Audit your test environments. Are they truly representative of production? If not, what would it take to close that gap, and is that investment justified by your business risk?

Review your deployment process. Can quality gates be bypassed? Who has authority to approve exceptions, and is that authority being used appropriately?

Assess vendor coordination. Do you have a clear model for how testing is coordinated across vendors? Are there gaps in end-to-end coverage?

These aren’t complex technical interventions. They’re governance and execution disciplines that mature organisations put in place.

The Reality of Enterprise Delivery

Enterprise software delivery at scale is hard. Not because the technology is impossibly complex, but because coordinating large programs across distributed teams, legacy systems, multiple vendors, and diverse stakeholder groups requires execution maturity that many organisations underestimate.

Quality assurance in this context isn’t about finding bugs. It’s about managing business risk through disciplined testing governance, clear accountability, and realistic planning.

The programs that succeed are led by executives who understand this distinction. They invest in the right infrastructure. They enforce quality gates. They choose partners who bring program execution maturity, not just technical capability.

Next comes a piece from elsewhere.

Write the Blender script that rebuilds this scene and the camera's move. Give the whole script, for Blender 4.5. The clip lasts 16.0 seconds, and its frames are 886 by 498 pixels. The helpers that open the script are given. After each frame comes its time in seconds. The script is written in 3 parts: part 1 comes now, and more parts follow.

They recognise that in enterprise environments, delivery excellence isn’t optional. It’s the difference between programs that transform the business and programs that become expensive lessons in what not to do next time.

If you’re embarking on a major digital transformation or enterprise software program, the question isn’t whether you’ll face quality challenges. The question is whether you have the governance, discipline, and execution capability to manage them effectively.

That’s what separates programs that deliver from programs that struggle.